Napisałam to podsumowanie zgodnie z własnym sumieniem, z prawdą i stanem faktycznym.
Zmęczyło mnie to spotkanie ogromnie, bo nie może być gorszej sytuacji dla perfekcjonistki niż ta niespodzianka, którą mi zgotowano. Uwielbiam spotkania edukacyjne, potrafię w ciekawy, frapujący sposób opowiedzieć o każdej interwencji i tej z cyklu humorystycznej, dramatycznej, czy klasycznej. Mam wiedzę, świetnie nawiązuję kontakt z uczestnikiem w każdym wieku, w tym przypadku jednak co rusz sprawdzałam godzinę. Zła organizacja spotkania, wybór niestosownej przestrzeni, brak wyobraźni w temacie, jak zapewnić bezpieczeństwo podczas wykładu kotom, a także jak zadbać o komfort mojej pracy, wywołało rozgoryczenie i smutek. Poczułam ogromne zniechęcenie, pojawiło się pytanie, w jakim celu nas zaproszono? Czy faktycznie miałyśmy przeprowadzić wykłady, bo temat fascynował młodzież, czy zwyczajnie nasza obecność łączyła się z awansem zawodowym.
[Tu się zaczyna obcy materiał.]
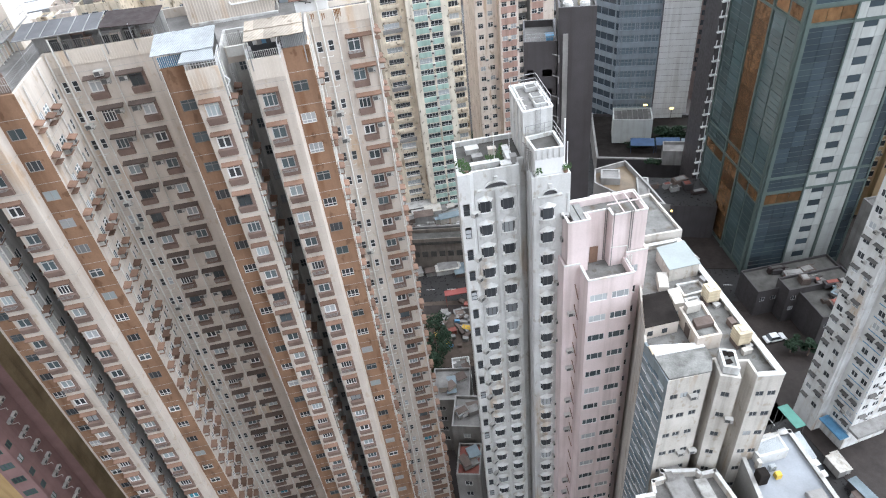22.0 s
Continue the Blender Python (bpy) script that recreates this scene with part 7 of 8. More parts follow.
# small old buildings in the gaps
WSM = pane(1.1, 1.1, (0.5,), (), mats=[FRAME, GLASS_DARK])
TARP = surf("worn_blue_grey_sheet", (0.22, 0.27, 0.30), var=0.4, streak=0.0)
REDT = surf("faded_red_roof", (0.28, 0.10, 0.08), var=0.4, streak=0.0)
r2 = random.Random(11)
k = 0
for x0, y0, w, d, h, mt, rf in ((-13.0, 70, 6.5, 7, 15, GREYCON, ROOFCON), (-12.9, 77.0, 6.6, 3.4, 5, GREYCON, TARP), (-9.0, 61, 4.6, 6, 20, GREYCON, ROOFCON), (-8.4, 54.5, 3.6, 5.5, 17, GREYCON, REDT), (-34.0, 128, 7, 10, 12, GREYCON, ROOFCON),
                                 (-30, 88, 11, 8, 11, WELL, ROOFCON), (-10.4, 82.6, 3.6, 5.5, 5, WHITE, WHITE), (-4.5, 70, 8, 12, 20, WELL, ROOFCON), (-3.5, 84, 9, 10, 14, WELL, ROOFCON), (62, 92, 14, 9, 8, DARKTILE, ROOFDARK), (58, 99, 14, 4, 9, DARKTILE, ROOFDARK),
                                 (53, 101, 20, 7, 7, DARKTILE, ROOFDARK), (30, 42, 4, 8, 6, GREYCON, TARP), (80, 105, 14, 12, 18, GREYCON, ROOFCON), (100, 98, 18, 14, 30, GREYCON, ROOFCON),
                                 (-60, 62, 10, 14, 22, GREYCON, ROOFCON), (-90, 66, 16, 14, 40, GREYCON, ROOFCON), (-78, 78, 14, 14, 50, CREAM, ROOFCON), (-100, 100, 12, 10, 34, GREYCON, ROOFCON)):
    block("old_building", "small old building with a stained patched roof", "building", rect(x0, y0, w, d, r2.uniform(-6, 6) if x0 < 20 else 12), h, [mt], h - 2.5, 2.9, max(1, int(h / 2.9) - 1), {0: spread(w, max(1, int(w / 2.4)))}, WSM, 1.1, 1.1, roof=rf, most=12, group="old low buildings", parapet=0.6)
    for j in range(3 if x0 > 20 or x0 < -20 else 6):
        bx = Mesh()
        a, b, c = r2.uniform(0.4, 1.0), r2.uniform(0.4, 1.0), r2.uniform(0.4, 1.5)
        bx.box(-a, a, -b, b, 0, c)
        bx.box(-a - 0.08, a + 0.08, -b - 0.08, b + 0.08, c, c + 0.08, 1)
        solid("roof_box", bx, [(GREYCON, CREAM, WHITE, WELL)[k % 4], (TARP, ROOFCON, HOODDARK)[k % 3]], "patched box shed on an old roof", "roof shed", "old roof sheds", m=pose(x0 + w * r2.uniform(0.25, 0.75), y0 + d * r2.uniform(0.25, 0.75), h - 0.6, 0, 0, r2.uniform(0, 40)))
        k += 1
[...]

Nie lubię wchodzić w spory, pomimo mocnego, zdefiniowanego charakteru, jednak jestem znana z tego, że fakty i okoliczności, bez względu na poprawność polityczną, nazywam po imieniu.
Od zawsze powtarzam, że z funkcją szefowej Kociej Mamy wiąże się ogrom obowiązków, które tworzą codzienną listę zadań. Nie mam czasu na takie spotkania bez korzyści, a w naszym przypadku profitem jest solidna zbiórka karmy. Ilość, którą zgromadzono w ramach akcji pomocowej społeczności liceum, jest adekwatna do zbiórki jednej nielicznej grupki dzieciaczków, uczęszczających do przedszkola.